Obama’s Success Ends `I Can’t’ Attitude for Blacks in Politics
Hans Nichols, Bloomberg
- Terry Fields, a black Florida legislator with dreams of holding statewide office, said he’s about where Barack Obama was six years ago. Fields has one advantage.
Obama “has removed the `I can’t’ attitude” among blacks in American politics, said Fields, 46, who is planning to run for attorney general of Florida.
Like other young black politicians, Fields is convinced that Obama’s nomination as the Democratic presidential candidate has dismantled a historic barrier that has prevented all but a handful of African-Americans from winning outside urban areas and certain congressional districts.
The Illinois senator’s 31 primary and caucus victories show that “a candidate, if he or she is good enough, can be taken seriously regardless of race,” said Artur Davis, a black congressman from Alabama. “That’s why people like me can think about running for governor of Alabama now.”
Black politicians have made great strides in winning congressional races since the passage of the Voting Rights Act of 1965. Today there are 43 blacks in Congress.
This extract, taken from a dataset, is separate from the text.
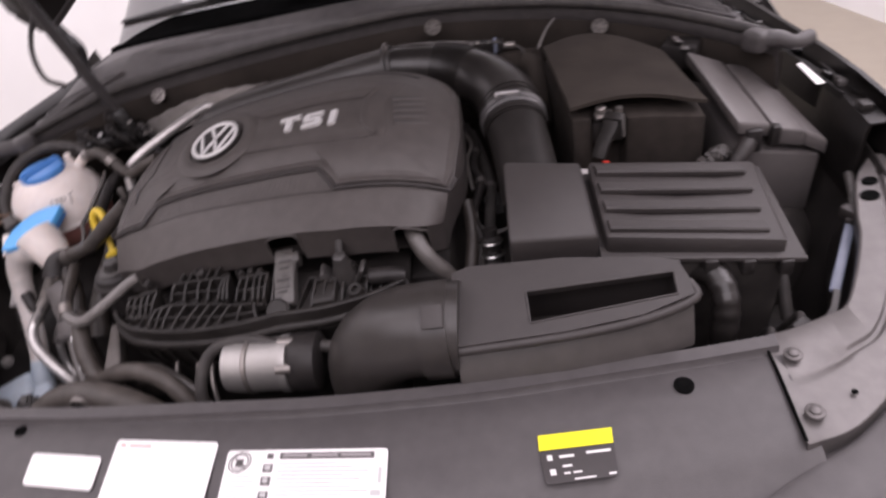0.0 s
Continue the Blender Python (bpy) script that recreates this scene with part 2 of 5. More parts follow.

Forty years ago, there were seven.
That growth has been mirrored in legislatures throughout the U.S. There are 623 state legislators today, up from 168 in 1970, an almost fourfold increase, according to the National Black Caucus of State Legislators.
One Since Wilder
There’s been little progress, though, in statewide races, where candidates need to appeal beyond an urban base or a “majority-minority” congressional seat, drawn to concentrate black voters in a single district. Since Douglas Wilder of Virginia became the first elected black governor in 1989, only one has followed: Deval Patrick of Massachusetts, in 2006. Only three blacks, including Obama, have been elected to the U.S. Senate in the last 40 years.
Some black lawmakers are doubtful Obama’s nomination will reverse that trend. They see his victory as a psychological milestone, like when British runner Roger Bannister broke the 4-minute mile, said Eric Kearney, an Ohio state senator.